Fresh Eggs and Greens from the Garden with Whole Grain Organic Toast and Lemon Dill Dressing

Garden Egg Sandwich
1-2 pieces of good whole grain bread (I like to make my own or use Dave’s Organic Bread from Costco)
Fresh greens
Fresh egg, cooked to your liking
Lemon dill vinaigrette (recipe below)
2 teaspoons fresh Parmesan (optional)
Lemon Dill Vinaigrette
1 lemon zested and juiced
1 tablespoon fresh chopped dill
1/3 cup olive oil
Salt and pepper to taste

Old Fashioned Potato Salad

When it comes to potato salads, I haven’t found very many worthy of putting into my mouth.  I’m just not a fan!  However, I did try this one from Barefoot Contessa and fell in love!  It not only taste fabulous but is pretty too!
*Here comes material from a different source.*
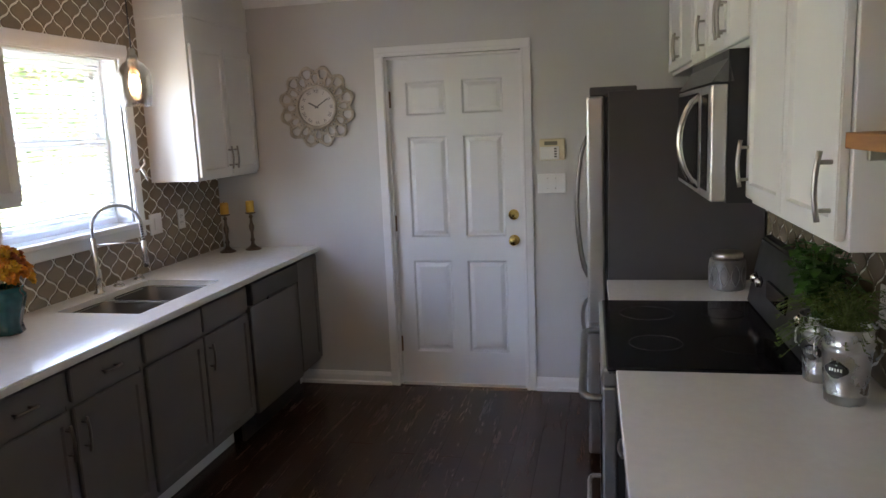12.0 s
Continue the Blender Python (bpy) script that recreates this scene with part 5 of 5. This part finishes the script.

3 pounds small red potatoes
kosher salt
1 cup good mayo
1/4 cup buttermilk
2 tablespoons Dijon mustard
2 tablespoons whole-grain mustard
1/2 cup chopped fresh dill
freshly ground black pepper
1/2 cup medium-diced celery
1/2 cup small-diced red onion
Place the potatoes and 2 tablespoons salt in a large pot of water.  Bring the water to a boil, then lower the heat and simmer for 10 to 15 minutes, until the potatoes are barely tender when pierced with a knife.  Drain potatoes in a colander, then place the colander with the potatoes over the empty pot off the heat and cover with a clean, dry kitchen towel.  Leave the potatoes to steam for 15 to 20 minutes, until tender but firm.
Meanwhile, in a small bowl, whisk together the mayo, buttermilk, Dijon and whole-grain mustards, dill, 1 teaspoon salt and 1 teaspoon pepper.  Set aside.   When the potatoes are cool enough to handle, cut them into quarters or halves, depending on their size.  Place the cut potatoes in a large bowl and pour the dressing over them.  Add the celery and red onion.  Refrigerate for a few hours or up to a day to allow the flavors to blend.